APRIL 9, 1941
WASHINGTON, Tuesday—An interesting letter came to me the other day. I have known the writer, Dame Rachel Crowdy, for some time; in fact, ever since the last World War. This letter is written on paper which bears the address, "Ministry of Information, Malet Street, London." I think, perhaps, you would be interested in it, so I want to share parts of it with you.
"Dear Mrs. Roosevelt,
"I have intended for nearly two years to write to you and to send you photographs I took of the delightful school in Puerto Rico. I saw it when our West Indian Commission landed there in order to see how the United States was coping with some of the Caribbean problems that are common to us all. The children of the school were most excited when they heard that you and I knew each other. At the moment, alas, in the confusion of the present day, I can not put my hands on the photographs, but I shall send them as soon as I find them.

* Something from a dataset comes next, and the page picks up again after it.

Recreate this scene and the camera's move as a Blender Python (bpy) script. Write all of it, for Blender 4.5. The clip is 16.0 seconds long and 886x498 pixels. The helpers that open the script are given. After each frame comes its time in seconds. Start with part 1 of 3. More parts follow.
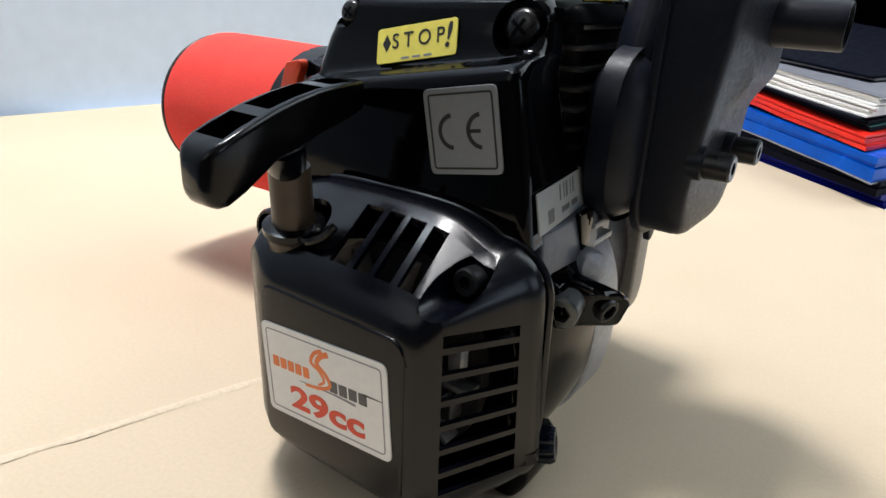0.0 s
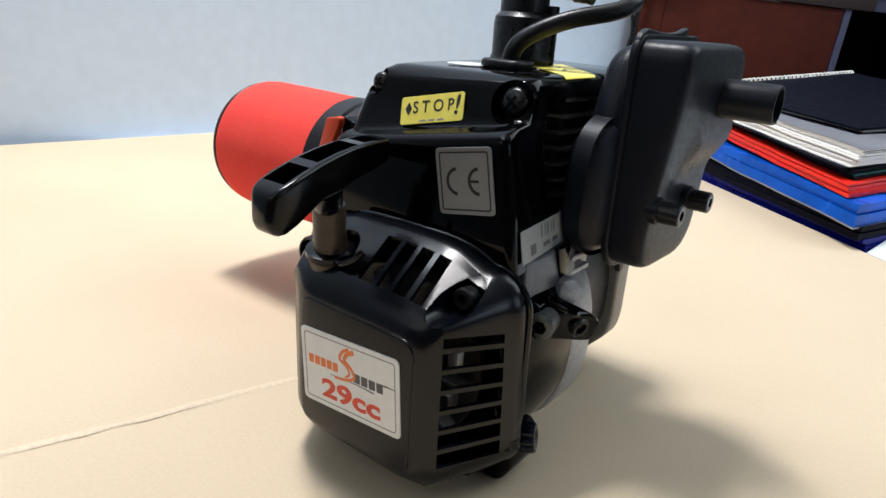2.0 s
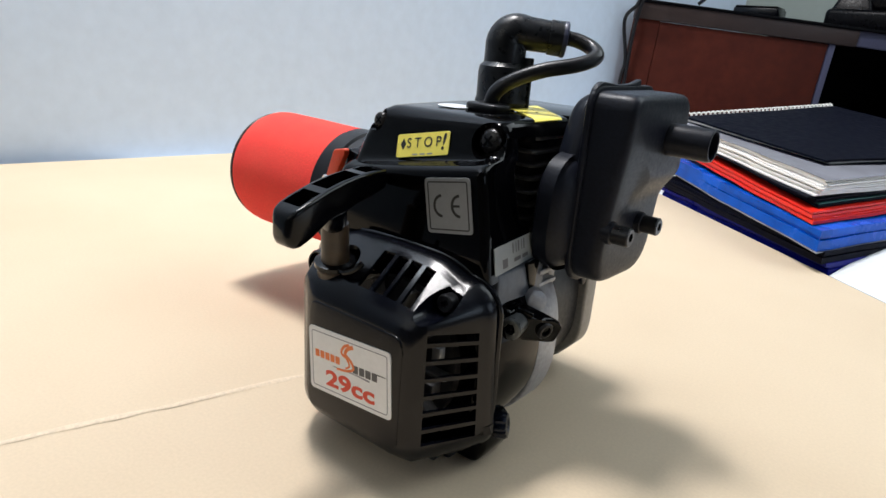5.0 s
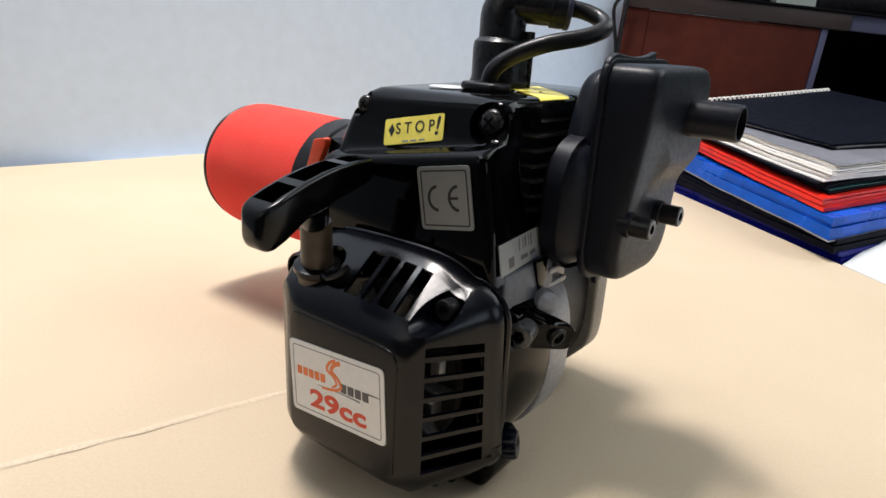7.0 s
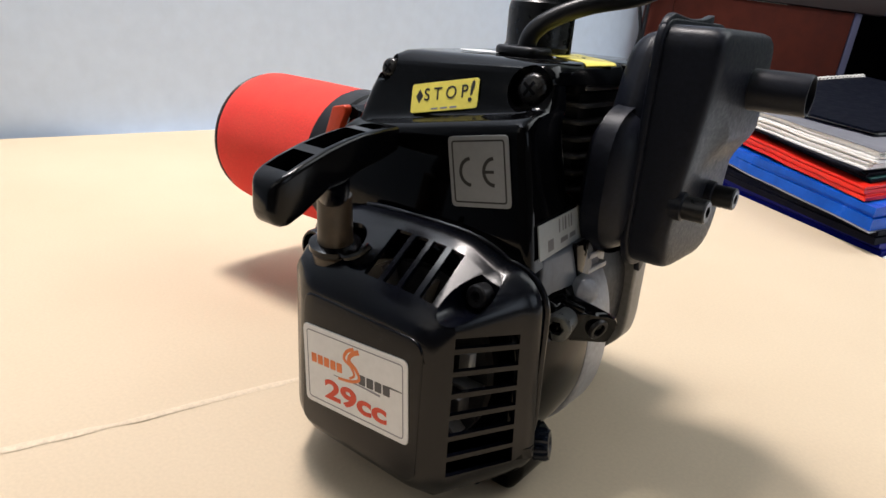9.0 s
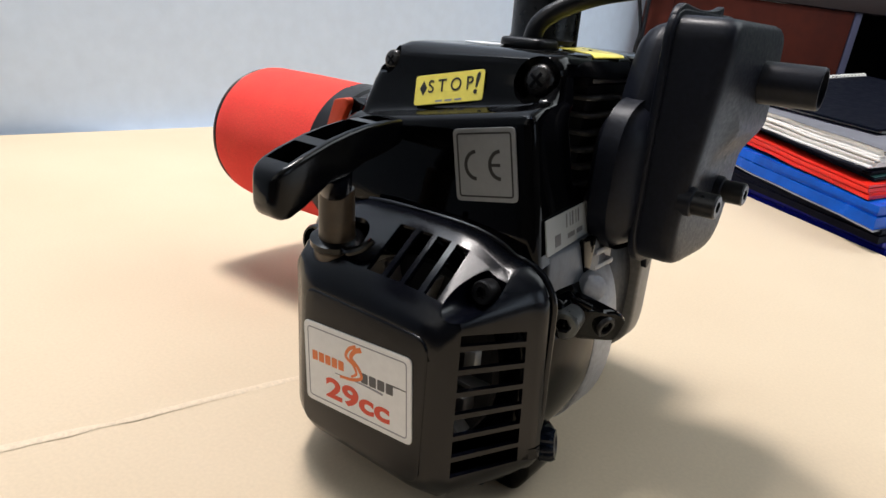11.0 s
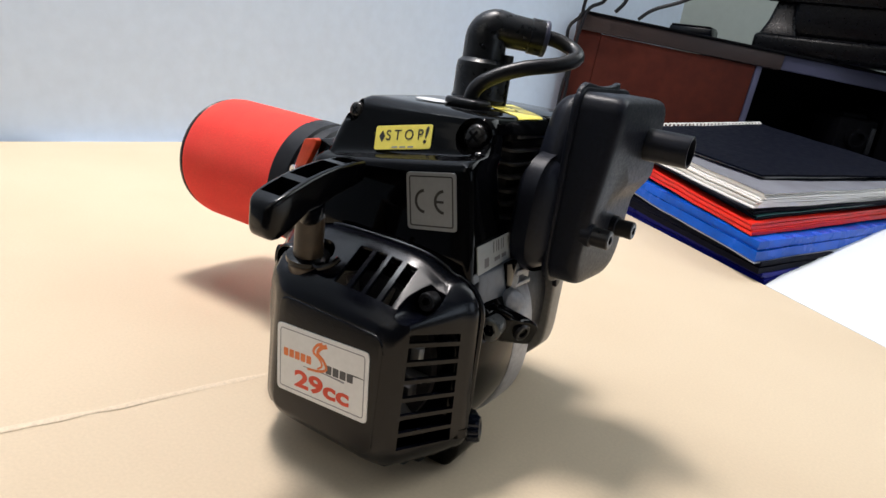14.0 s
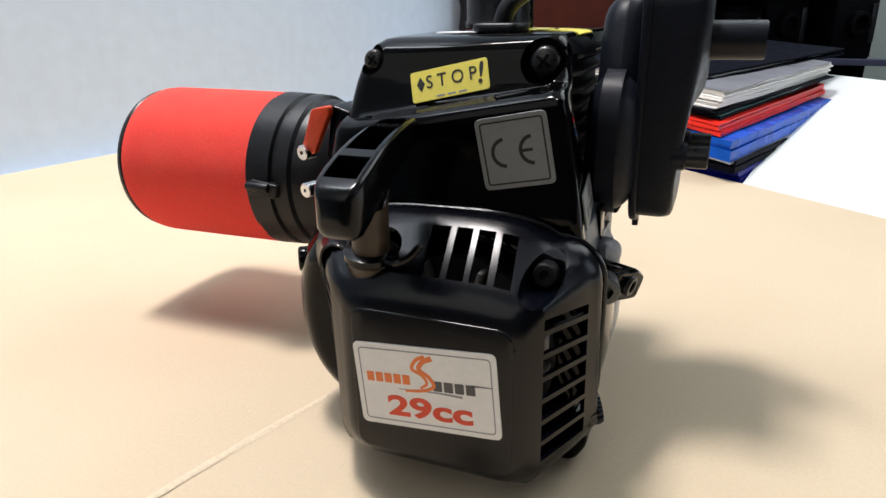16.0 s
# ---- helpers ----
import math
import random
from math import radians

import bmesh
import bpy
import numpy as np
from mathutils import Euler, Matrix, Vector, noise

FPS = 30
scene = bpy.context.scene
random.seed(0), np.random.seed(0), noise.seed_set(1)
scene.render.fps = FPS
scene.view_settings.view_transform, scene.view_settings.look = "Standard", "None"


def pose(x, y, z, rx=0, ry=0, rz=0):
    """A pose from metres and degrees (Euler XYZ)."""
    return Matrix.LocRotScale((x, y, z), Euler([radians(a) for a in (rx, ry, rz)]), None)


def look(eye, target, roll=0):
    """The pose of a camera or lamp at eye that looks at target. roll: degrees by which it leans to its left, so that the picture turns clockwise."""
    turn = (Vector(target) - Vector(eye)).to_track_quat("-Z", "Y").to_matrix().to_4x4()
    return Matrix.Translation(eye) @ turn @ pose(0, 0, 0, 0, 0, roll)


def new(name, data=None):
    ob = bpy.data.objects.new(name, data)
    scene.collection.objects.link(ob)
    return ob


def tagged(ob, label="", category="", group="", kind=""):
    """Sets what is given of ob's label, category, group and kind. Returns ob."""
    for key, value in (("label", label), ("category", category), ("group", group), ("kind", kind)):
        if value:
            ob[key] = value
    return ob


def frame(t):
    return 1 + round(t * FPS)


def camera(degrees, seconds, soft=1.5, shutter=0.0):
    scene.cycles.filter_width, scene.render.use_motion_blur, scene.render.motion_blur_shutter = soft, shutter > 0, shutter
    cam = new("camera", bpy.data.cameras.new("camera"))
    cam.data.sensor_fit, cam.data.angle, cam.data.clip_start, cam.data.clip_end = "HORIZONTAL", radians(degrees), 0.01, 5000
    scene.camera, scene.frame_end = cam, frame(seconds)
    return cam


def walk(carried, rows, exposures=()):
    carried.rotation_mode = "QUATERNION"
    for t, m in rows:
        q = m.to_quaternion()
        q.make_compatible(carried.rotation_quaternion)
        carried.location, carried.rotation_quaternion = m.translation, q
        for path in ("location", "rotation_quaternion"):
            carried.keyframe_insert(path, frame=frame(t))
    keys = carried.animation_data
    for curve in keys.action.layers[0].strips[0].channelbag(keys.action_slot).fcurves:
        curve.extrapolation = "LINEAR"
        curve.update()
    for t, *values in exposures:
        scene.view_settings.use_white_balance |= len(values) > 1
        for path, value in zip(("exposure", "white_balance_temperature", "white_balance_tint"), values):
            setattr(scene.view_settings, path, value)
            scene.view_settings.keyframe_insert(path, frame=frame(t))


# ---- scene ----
cam = camera(67.5, 16.0)
PATH = [
    (0, (0.10497, -0.09905, 0.13836), (-0.05641, 0.12722, 0.02541), 2.90),
    (0.5, (0.10941, -0.10644, 0.14666), (-0.05481, 0.12061, 0.03953), 3.48),
    (1, (0.12700, -0.11556, 0.15145), (-0.04143, 0.10994, 0.04765), 3.45),
    (1.5, (0.13270, -0.12421, 0.15244), (-0.03801, 0.10000, 0.04957), 3.79),
    (2, (0.13253, -0.13054, 0.15387), (-0.03838, 0.09423, 0.05254), 4.14),
    (2.5, (0.12573, -0.13161, 0.14716), (-0.04160, 0.09480, 0.04355), 4.04),
    (3, (0.12832, -0.12790, 0.15248), (-0.04387, 0.09554, 0.05040), 4.49),
    (3.5, (0.14495, -0.12441, 0.15813), (-0.02350, 0.10331, 0.05928), 6.07),
    (4, (0.15915, -0.13640, 0.16438), (-0.01325, 0.09194, 0.07419), 5.66),
    (4.5, (0.16024, -0.14570, 0.16538), (-0.01455, 0.08073, 0.07494), 5.34),
    (5, (0.16059, -0.15883, 0.16566), (-0.01268, 0.06785, 0.07294), 4.98),
    (5.2, (0.16029, -0.15967, 0.16628), (-0.01549, 0.06492, 0.07319), 4.57),
    (7.3, (0.12937, -0.12928, 0.15232), (-0.03860, 0.10072, 0.05804), 3.87),
    (7.5, (0.12168, -0.12537, 0.15022), (-0.04553, 0.10418, 0.05353), 4.23),
    (8, (0.12332, -0.12427, 0.14947), (-0.04429, 0.10333, 0.04895), 5.45),
    (8.5, (0.12371, -0.12427, 0.14786), (-0.04763, 0.10083, 0.04802), 4.97),
    (9, (0.12411, -0.12406, 0.14721), (-0.04782, 0.10052, 0.04718), 4.72),
    (9.2, (0.12372, -0.12356, 0.14678), (-0.04911, 0.10021, 0.04649), 4.66),
    (11.3, (0.12020, -0.12207, 0.14419), (-0.05001, 0.10389, 0.04432), 5.06),
    (11.5, (0.12380, -0.12818, 0.14646), (-0.04380, 0.10046, 0.04831), 5.46),
    (12, (0.12515, -0.14027, 0.14987), (-0.03543, 0.09412, 0.05357), 6.22),
    (12.5, (0.13392, -0.15500, 0.15919), (-0.02713, 0.08066, 0.06683), 7.80),
    (13, (0.14263, -0.16882, 0.16211), (-0.01473, 0.07096, 0.07414), 8.45),
    (13.5, (0.14362, -0.17143, 0.16390), (-0.01252, 0.06957, 0.07708), 8.76),
    (14, (0.14144, -0.16389, 0.15925), (-0.00660, 0.08171, 0.07112), 8.60),
    (14.5, (0.12469, -0.16287, 0.15384), (-0.02801, 0.07969, 0.06528), 6.08),
    (15, (0.08960, -0.14833, 0.14333), (-0.04286, 0.09974, 0.03884), 1.13),
    (15.5, (0.07587, -0.14796, 0.14957), (-0.03165, 0.11479, 0.05261), 1.87),
    (16, (0.06778, -0.15008, 0.14286), (-0.03980, 0.11102, 0.04162), -1.01),
]
LOOK = ((0, 0.02, 6480, 10), (1, 0.03, 6400, 9), (2, 0, 6520, 10), (3, 0, 6600, 11), (4, 0, 6560, 10), (5, -0.02, 6560, 11), (7.3, -0.05, 6950, 14), (8, -0.06, 7000, 15), (9.2, -0.06, 7000, 15), (11.3, -0.04, 6800, 13), (12, -0.02, 6750, 13), (13, -0.03, 6700, 12), (14.5, -0.06, 6900, 14), (15.5, 0, 6760, 12), (16, 0, 6800, 12))
walk(cam, [(t, look(eye, target, roll)) for t, eye, target, roll in PATH], LOOK)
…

"I have an interesting job with the Government. It consists in being a kind of ambassador for the Ministry to the regional organizations, explaining ministerial policy to them and trying to bring their local needs to the attention of the people here. As a side line, I look out for wartime hardships, which have a remedy, among the people and take them up with the ministries concerned. I have been doing this now for the last fifteen months and find it very worthwhile, though rather tiring sometimes, travelling so much in hard winter weather.
"Lately, they have been sending me to the blitzed cities in order that the unbombed regions may profit by the experience of those that have been badly bombed. It is tragic work but it has a humorous side to it. The other day, in one of our worst cities, I noticed that the big cinema (movies) had been entirely destroyed except for the metal canopy, on which the announcement of the film to come is always posted. I went up and looked at it at close range and saw the white lettering spelled, 'Watch For Reopening Date!' Talking to one old man, a self-made timber merchant, who had lost 20,000 pounds worth of property in a night he finished up with his account of the losses to me by saying: 'But what a wonderful chance for this city to widen its streets!' "
I shall have to cut the letter off here and begin again tomorrow. There is much more that I think will interest you, but my space does not allow me to give it to you all at one time.